→ **Exercise details**
Wherever a line holds the string "Python", copy that line.
### Records shown
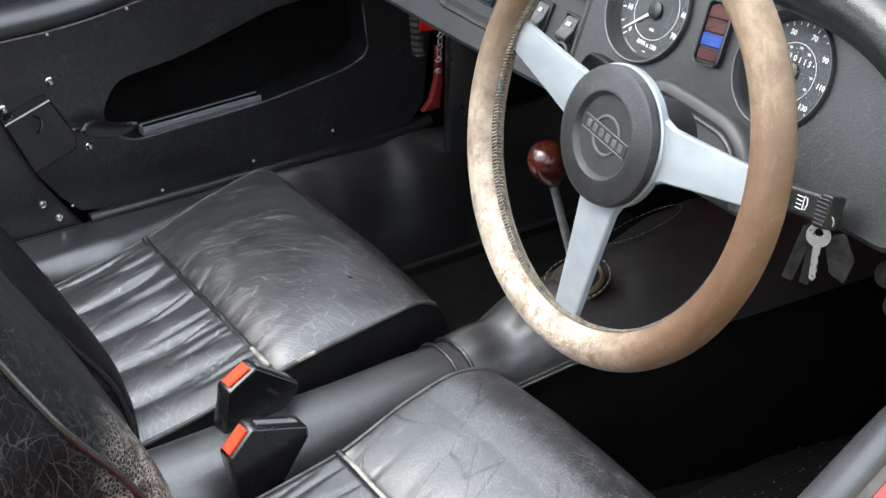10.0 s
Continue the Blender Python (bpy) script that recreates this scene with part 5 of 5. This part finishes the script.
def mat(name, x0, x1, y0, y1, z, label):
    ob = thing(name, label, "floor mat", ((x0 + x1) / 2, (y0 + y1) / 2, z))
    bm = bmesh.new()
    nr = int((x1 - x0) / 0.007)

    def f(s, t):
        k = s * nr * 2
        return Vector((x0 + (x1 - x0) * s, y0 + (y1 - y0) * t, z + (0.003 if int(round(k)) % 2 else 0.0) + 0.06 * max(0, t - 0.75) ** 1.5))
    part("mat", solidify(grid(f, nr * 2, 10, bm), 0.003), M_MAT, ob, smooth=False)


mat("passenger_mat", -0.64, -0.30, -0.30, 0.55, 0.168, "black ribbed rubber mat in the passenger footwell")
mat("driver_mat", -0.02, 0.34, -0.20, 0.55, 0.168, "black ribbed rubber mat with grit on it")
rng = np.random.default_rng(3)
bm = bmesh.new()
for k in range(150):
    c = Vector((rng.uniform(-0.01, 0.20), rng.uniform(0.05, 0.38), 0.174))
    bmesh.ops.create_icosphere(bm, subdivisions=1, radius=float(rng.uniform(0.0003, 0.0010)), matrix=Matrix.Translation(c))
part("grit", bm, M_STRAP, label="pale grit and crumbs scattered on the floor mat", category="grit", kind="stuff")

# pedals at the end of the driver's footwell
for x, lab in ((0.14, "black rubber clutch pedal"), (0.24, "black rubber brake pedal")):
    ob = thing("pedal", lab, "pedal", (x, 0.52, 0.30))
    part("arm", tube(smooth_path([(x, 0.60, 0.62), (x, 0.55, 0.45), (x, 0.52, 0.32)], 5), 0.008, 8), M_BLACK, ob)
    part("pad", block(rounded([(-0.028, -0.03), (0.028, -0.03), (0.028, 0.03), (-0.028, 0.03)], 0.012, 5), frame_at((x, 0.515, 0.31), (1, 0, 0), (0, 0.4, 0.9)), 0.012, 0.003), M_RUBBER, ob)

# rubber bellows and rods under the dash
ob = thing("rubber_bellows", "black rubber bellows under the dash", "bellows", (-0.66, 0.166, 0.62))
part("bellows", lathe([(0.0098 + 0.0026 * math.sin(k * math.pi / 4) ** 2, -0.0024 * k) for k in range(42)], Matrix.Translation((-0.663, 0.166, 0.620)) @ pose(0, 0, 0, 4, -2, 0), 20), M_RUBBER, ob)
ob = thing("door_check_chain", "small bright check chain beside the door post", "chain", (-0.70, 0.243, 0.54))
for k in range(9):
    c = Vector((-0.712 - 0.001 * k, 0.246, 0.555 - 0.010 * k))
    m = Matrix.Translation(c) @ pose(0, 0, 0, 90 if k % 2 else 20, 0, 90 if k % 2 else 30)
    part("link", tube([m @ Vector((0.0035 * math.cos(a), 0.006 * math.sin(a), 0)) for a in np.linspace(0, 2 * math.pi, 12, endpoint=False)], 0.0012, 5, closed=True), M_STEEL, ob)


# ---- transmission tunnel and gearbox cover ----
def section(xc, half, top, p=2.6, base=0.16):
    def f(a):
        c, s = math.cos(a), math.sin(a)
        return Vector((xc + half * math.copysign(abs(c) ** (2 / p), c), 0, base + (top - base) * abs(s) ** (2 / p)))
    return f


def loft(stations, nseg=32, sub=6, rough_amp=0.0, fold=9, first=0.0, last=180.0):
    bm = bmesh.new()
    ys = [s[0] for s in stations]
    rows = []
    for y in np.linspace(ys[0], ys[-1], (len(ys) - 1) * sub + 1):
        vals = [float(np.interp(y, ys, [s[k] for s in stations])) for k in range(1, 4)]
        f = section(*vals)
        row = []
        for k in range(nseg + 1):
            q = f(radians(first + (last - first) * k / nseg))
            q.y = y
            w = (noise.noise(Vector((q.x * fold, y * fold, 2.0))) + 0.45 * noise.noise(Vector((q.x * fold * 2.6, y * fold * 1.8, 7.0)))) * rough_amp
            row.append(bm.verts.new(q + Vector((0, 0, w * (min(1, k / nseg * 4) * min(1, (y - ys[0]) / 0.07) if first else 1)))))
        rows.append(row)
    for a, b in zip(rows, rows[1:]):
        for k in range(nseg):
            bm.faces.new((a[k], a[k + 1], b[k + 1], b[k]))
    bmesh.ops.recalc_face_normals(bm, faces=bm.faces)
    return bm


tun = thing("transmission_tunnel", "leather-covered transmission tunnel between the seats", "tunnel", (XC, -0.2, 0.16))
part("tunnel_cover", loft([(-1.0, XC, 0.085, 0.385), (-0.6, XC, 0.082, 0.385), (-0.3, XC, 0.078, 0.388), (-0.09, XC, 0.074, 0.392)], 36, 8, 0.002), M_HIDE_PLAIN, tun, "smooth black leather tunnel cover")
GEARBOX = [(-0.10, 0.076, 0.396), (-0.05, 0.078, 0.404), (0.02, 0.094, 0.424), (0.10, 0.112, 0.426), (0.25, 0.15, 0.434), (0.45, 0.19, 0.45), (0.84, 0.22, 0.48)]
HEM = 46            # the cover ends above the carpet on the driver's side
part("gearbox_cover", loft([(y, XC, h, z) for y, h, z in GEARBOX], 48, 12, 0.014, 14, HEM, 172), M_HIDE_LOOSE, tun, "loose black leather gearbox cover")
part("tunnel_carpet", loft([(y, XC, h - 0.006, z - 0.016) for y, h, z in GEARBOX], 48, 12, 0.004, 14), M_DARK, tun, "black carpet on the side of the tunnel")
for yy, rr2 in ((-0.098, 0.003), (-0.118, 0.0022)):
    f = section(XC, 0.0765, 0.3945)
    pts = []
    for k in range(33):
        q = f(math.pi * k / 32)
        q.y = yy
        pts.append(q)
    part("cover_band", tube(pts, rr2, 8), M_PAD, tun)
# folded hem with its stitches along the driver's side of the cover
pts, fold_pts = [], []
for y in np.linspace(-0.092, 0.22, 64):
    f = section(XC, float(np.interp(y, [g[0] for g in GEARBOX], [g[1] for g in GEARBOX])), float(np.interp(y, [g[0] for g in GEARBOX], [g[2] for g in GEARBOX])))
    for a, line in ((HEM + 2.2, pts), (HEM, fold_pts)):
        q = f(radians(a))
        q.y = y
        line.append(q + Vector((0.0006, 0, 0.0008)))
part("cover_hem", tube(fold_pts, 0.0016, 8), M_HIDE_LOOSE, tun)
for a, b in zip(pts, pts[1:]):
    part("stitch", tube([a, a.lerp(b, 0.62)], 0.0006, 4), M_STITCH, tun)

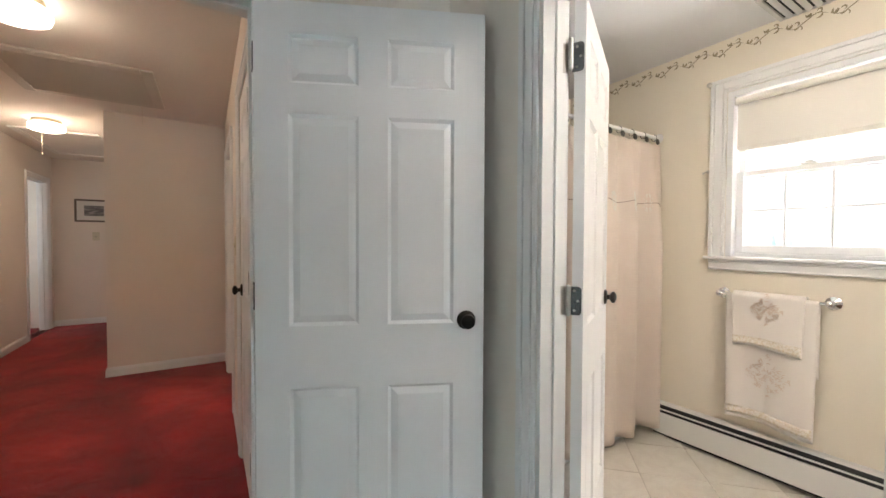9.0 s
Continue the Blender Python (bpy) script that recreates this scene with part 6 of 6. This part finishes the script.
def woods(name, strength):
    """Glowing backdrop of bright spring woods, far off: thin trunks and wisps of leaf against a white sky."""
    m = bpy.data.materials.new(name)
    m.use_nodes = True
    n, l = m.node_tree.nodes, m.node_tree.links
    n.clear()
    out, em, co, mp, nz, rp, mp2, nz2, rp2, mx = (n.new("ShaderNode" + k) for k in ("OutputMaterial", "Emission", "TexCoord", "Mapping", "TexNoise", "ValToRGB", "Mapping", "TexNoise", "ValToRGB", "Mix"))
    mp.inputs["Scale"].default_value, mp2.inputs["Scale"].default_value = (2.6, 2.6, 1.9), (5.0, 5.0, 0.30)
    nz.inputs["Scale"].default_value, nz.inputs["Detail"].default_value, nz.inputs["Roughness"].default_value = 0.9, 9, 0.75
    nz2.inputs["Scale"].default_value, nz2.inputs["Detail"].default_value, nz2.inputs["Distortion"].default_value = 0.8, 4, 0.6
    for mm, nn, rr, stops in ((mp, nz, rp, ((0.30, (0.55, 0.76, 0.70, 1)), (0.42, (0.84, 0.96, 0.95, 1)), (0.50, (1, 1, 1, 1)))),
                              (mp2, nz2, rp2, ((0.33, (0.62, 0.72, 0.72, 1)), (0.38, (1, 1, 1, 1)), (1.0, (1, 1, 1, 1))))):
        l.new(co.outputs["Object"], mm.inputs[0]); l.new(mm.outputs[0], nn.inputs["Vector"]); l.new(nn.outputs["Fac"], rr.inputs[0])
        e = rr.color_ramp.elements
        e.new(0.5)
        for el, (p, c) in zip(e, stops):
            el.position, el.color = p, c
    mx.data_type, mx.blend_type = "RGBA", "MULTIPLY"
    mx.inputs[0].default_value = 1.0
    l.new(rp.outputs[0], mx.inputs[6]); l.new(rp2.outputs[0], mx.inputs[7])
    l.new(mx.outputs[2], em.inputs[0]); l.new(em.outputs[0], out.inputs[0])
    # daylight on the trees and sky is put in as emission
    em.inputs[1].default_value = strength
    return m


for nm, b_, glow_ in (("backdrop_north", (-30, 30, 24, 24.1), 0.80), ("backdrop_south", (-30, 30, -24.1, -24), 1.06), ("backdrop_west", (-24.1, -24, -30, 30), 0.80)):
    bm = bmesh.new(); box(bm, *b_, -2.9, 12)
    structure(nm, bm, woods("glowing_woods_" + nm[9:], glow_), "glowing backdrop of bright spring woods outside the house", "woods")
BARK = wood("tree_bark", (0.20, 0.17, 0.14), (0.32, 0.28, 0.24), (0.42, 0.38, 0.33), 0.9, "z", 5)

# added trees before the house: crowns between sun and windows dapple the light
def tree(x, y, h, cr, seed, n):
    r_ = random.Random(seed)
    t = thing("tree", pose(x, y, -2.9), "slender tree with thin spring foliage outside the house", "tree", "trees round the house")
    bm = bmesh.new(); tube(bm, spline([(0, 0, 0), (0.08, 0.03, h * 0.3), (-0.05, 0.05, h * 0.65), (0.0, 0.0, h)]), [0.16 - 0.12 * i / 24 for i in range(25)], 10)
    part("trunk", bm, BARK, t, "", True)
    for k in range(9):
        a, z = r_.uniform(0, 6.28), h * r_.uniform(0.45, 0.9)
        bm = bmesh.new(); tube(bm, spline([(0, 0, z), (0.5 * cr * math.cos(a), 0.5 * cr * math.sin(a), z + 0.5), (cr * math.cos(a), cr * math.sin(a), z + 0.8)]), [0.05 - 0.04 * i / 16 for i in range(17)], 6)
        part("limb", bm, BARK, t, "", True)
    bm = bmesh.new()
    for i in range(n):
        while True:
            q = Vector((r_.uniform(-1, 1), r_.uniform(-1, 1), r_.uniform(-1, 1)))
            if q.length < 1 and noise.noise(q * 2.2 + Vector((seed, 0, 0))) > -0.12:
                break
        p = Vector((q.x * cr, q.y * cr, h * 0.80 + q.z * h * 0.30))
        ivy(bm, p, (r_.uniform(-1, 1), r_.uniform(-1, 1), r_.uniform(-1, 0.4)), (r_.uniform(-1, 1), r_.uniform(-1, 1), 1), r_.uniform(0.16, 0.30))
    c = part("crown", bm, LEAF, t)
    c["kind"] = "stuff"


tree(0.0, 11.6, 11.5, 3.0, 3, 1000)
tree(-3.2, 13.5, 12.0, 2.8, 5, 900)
######
→ **Answer to the exercise**
Continue the Blender Python (bpy) script that recreates this scene with part 5 of 5. This part finishes the script.
Continue the Blender Python (bpy) script that recreates this scene with part 6 of 6. This part finishes the script.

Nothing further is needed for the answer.